Some people in town can’t imagine moving forward. Penelope Blossom is distraught and broken over the loss of her son and husband, and utters, “Maybe your father had the right idea. Better the sweet hereafter than this awful limbo.” The notion of the future, and coming to terms with it, plays heavily into this finale. It makes sense—when all energy is focused on solving something from the past, you are forced to live in the past. And when that’s over, all that energy might cause you to tumble over from the sheer momentum.
Archie and Veronica move forward into their future. Jughead has to switch schools and leans into his Serpent legacy. But Betty refuses to move forward without acknowledge the past—the mayor and the town won’t even talk about how Clifford Blossom did anything; it’s all about the Serpents. So she takes to the true hero of this season—journalism—to write about Riverdale’s need to forgo convenient amnesia. It ends with someone scrawling “Serpent Slut” and hanging a Betty voodoo doll from her locker—but the truth is rarely without cost.
This episode serves to end the awful limbo that this season has been trapped in, by going back to the beginning. Archie and Veronica solidify the passion they felt at first sight. Betty leans into the mantle of journalism her parents had laid out. Alice reveals that she, like Polly, had gone through the cycle of teenage pregnancy—one that ended with a baby boy given up for adoption. Veronica says what we’re all thinking, that that kid must be a 20-something “blonde Adonis” by now. And Cheryl—Cheryl ends this season where she first began.
On Sweetwater River.
After a farewell text to the girls, Cheryl made the journey to the frozen surface of the river. As the gang raced through snow to her, she flung her fists against the ice over and over and over. Her red hair was the only color on the bleached-white landscape. And as she heard the voices of the Sleuthsters, she rose and turned to them just as the ice gave way beneath her feet.

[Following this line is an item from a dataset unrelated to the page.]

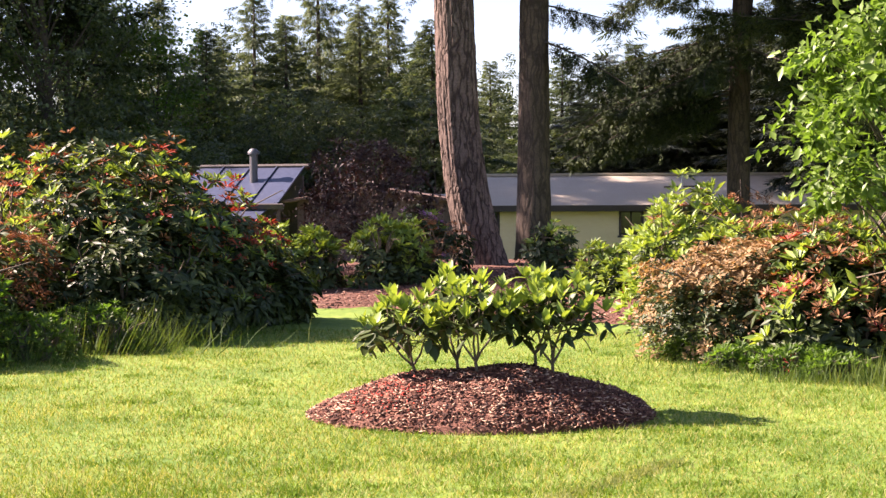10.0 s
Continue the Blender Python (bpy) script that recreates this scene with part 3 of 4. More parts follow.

Underwater, she saw a vision of Jason—the bullet-piereced corpse of her brother—and it all became clear. She could go into his embrace and die, or she could finally let him go. And above her, another Hot Redhead shatters bones and sprayed blood as he slammed against the ice. Archie broke it open and dragged the languid body of Cheryl Blossom out. And when she coughed up water, she was halfway towards rebirth.
The other half came later, as she dredged her house in gasoline and set it ablaze. The last chill left her body as she watches Thorn Hill engulf itself in flames.
That entire sequence was probably the best of the entire season, and I still get chills thinking about it.
To move forward, you have to do two things. One, you have to decide to move forward, like Cheryl did. You have to choose life. And two, you have to accept the past.
Betty—after another one of Archie’s “songs”—said as much. “Veronica Lodge is Riverdale. Archie Andrews is Riverdale. But FP Jones is also Riverdale. We banish the truth when it’s too ugly. The truth that Clifford Blossom was also Riverdale. If we don’t face the reality of who and what we are…then what happened to Jason could happen again, or, God forbid, something even worse.”
And as the flames consume Thorn Hill, and Veronica and Archie, and Betty and Jughead “consummate” their relationships, everything seems, for once in Riverdale, seared clean. But when an armed robbery in Pop’s ends in Archie cradling his bleeding father, that cleansing has not scoured every evil from Riverdale.
Riverdale’s Gilded Age of Innocence has been shattered, marked by an “act of violence that was anything but random.”
So that’s it for my recaps. I can’t say I’m not glad that it’s over. Mama’s tired. But hopefully we’ll meet again—when we meet Betty’s hot brother, and Veronica probably DILFy father, and the probably sexy possible-murderer of Fred Andrews, and every other slutty villain in the greater Riverdale-Southside area!